Of course, it is not ruled out that some MEV participants with top-tier server facilities may continue similar activities, but inevitably, the costs of arbitrage and malicious actions will also significantly increase.

Additionally, for many existing RPC providers and some Solana ecological projects, this architectural reshaping may require them to synchronize and reconstruct their products. However, with the performance improvements, there may be greater opportunities for products in gaming, metaverse, and payment fields that have extreme performance requirements.

Nonetheless, Alpenglow will be a long process, and the recently passed SIMD-0326 proposal is just a very basic plan, merely a proposal for community confirmation direction.

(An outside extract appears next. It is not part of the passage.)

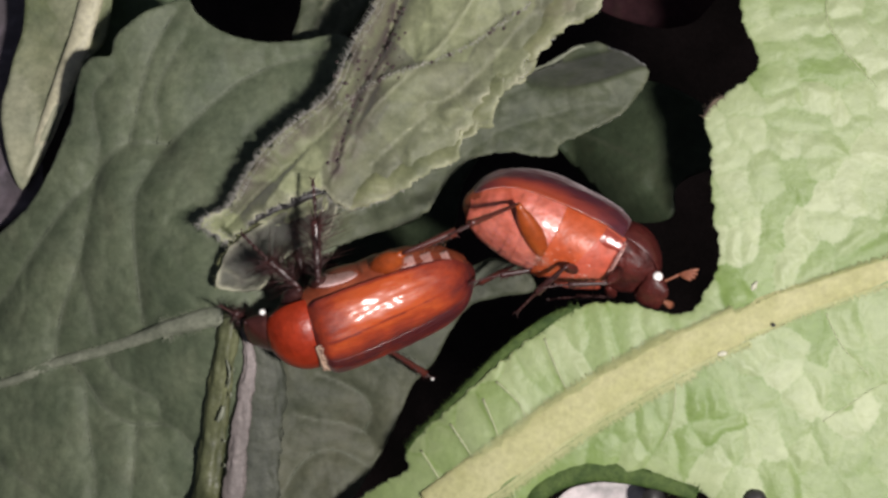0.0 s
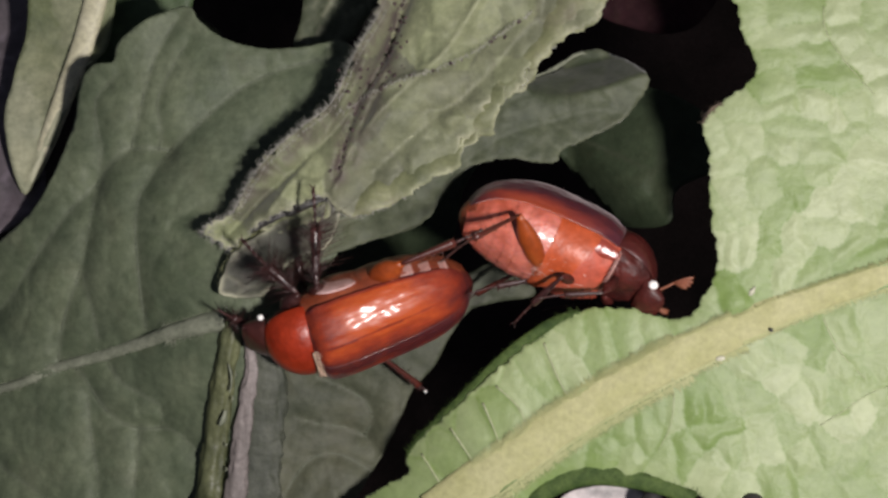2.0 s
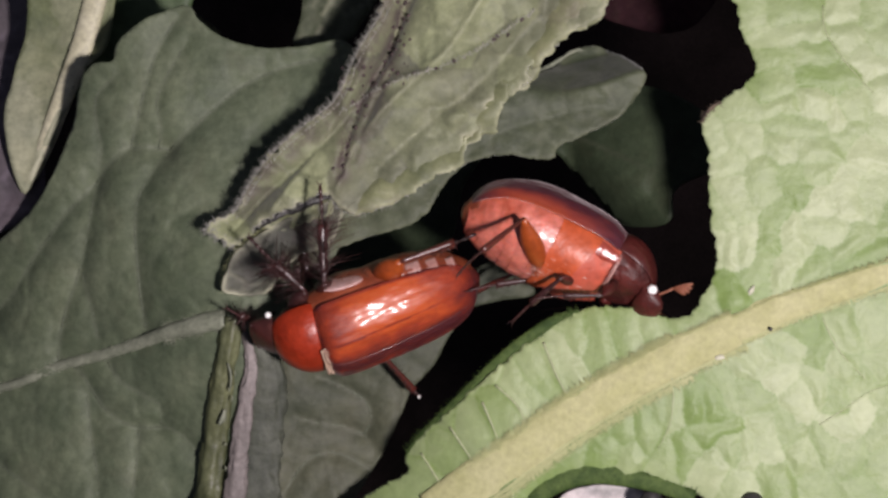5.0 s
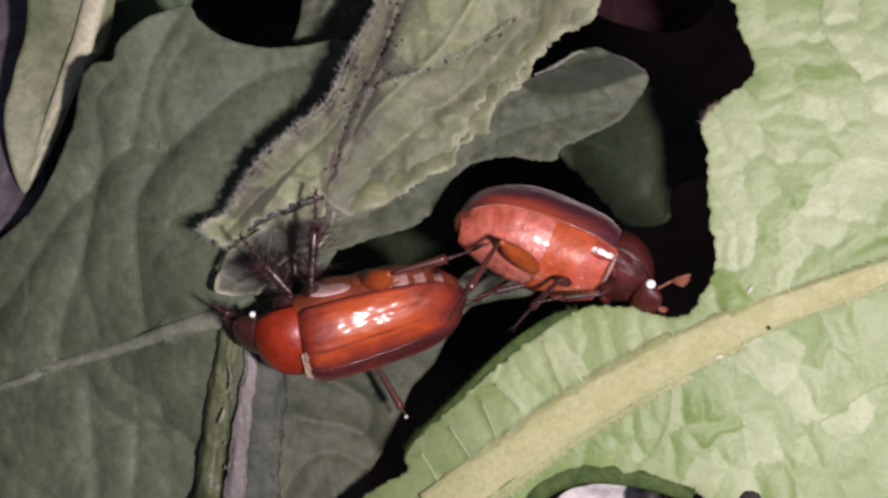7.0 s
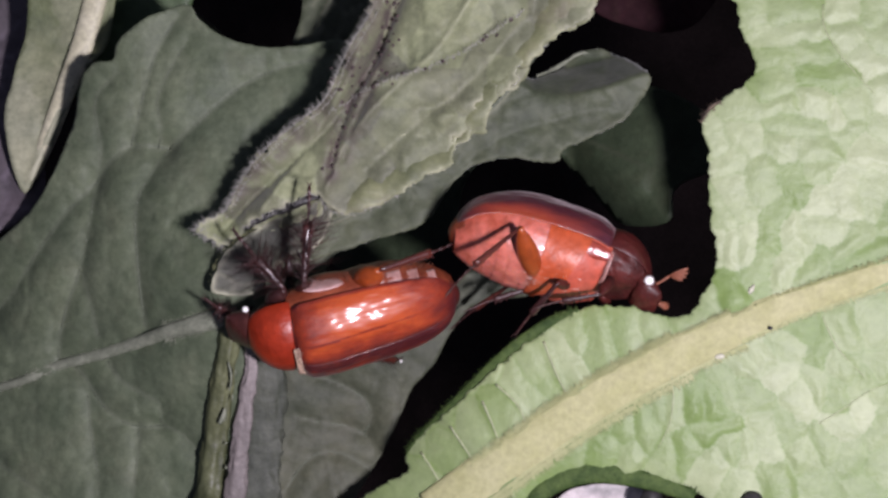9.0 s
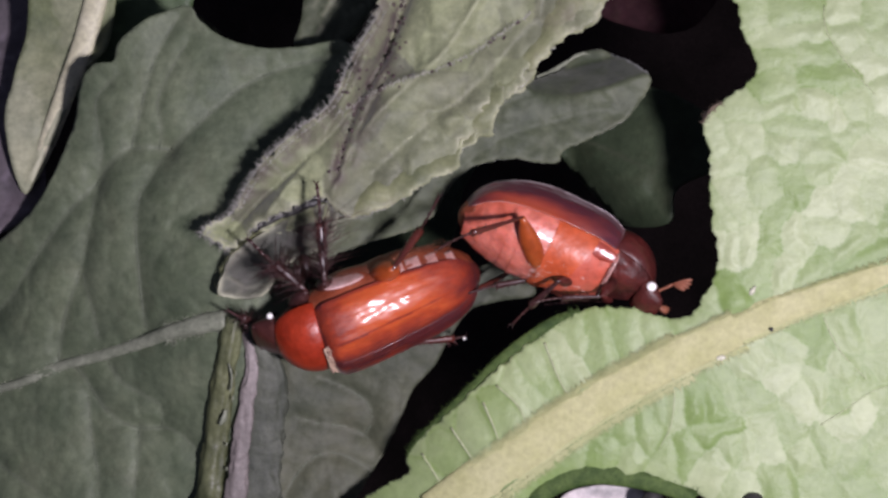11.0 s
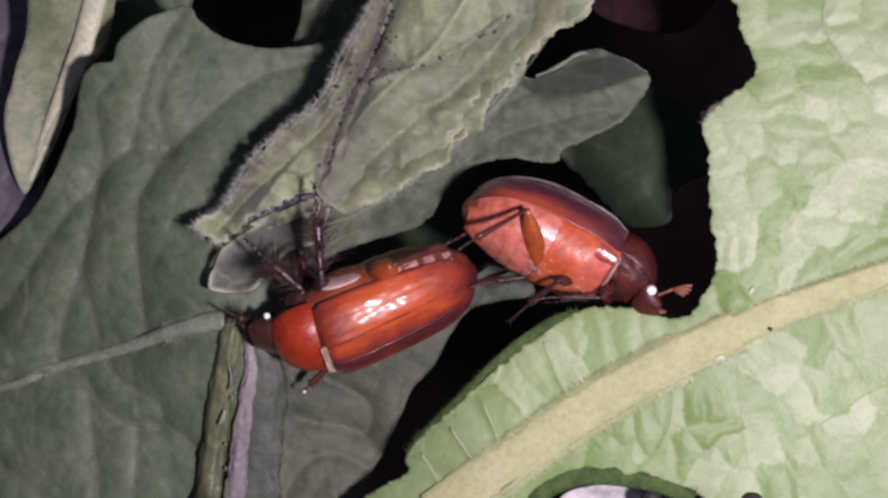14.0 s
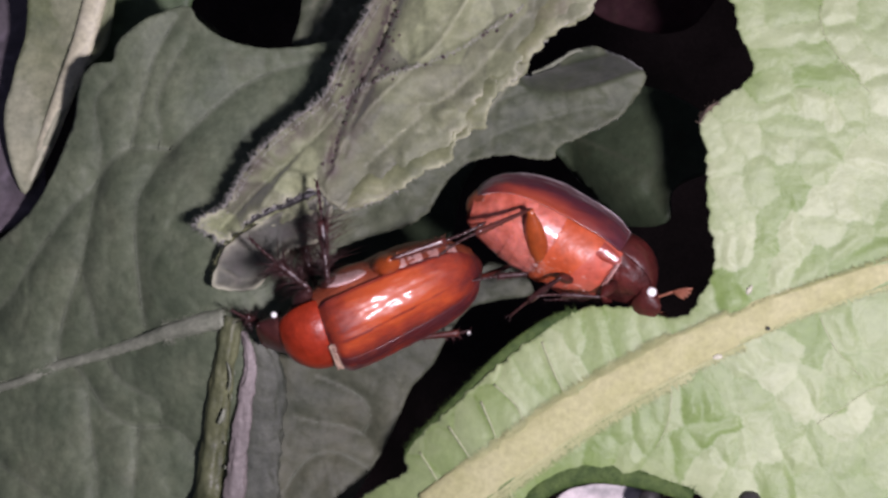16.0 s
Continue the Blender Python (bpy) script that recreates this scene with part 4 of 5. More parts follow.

In community discussions, it is evident that a large number of SIMD proposals will continue to be advanced, such as discussions on whether the specific VAT is confirmed at 1.6 SOL, or regarding relay validator rewards in broadcasts, as well as future staking yield distribution models, and so on.

From a timeline perspective, the mainnet deployment of Alpenglow is expected to be completed by the first quarter of 2026. In community discussions, it is clear that most people are very supportive of this new transformation. However, some believe that the reduction of 20% in voting fees and the profound impact on MEV may further affect the economic balance of the Solana ecosystem.

Conclusion

Regardless, with the successful passage of the SIMD-0326 proposal, Solana's Alpenglow upgrade will continue to advance. Key voting activities on various critical content may frequently arise within the community in the near future. For investors, these votes may influence future income structures. In this process, there will undoubtedly be engineering challenges and economic games. SIMD-0326 is just the beginning; whether Alpenglow is the holy grail of performance or Pandora's box remains to be seen.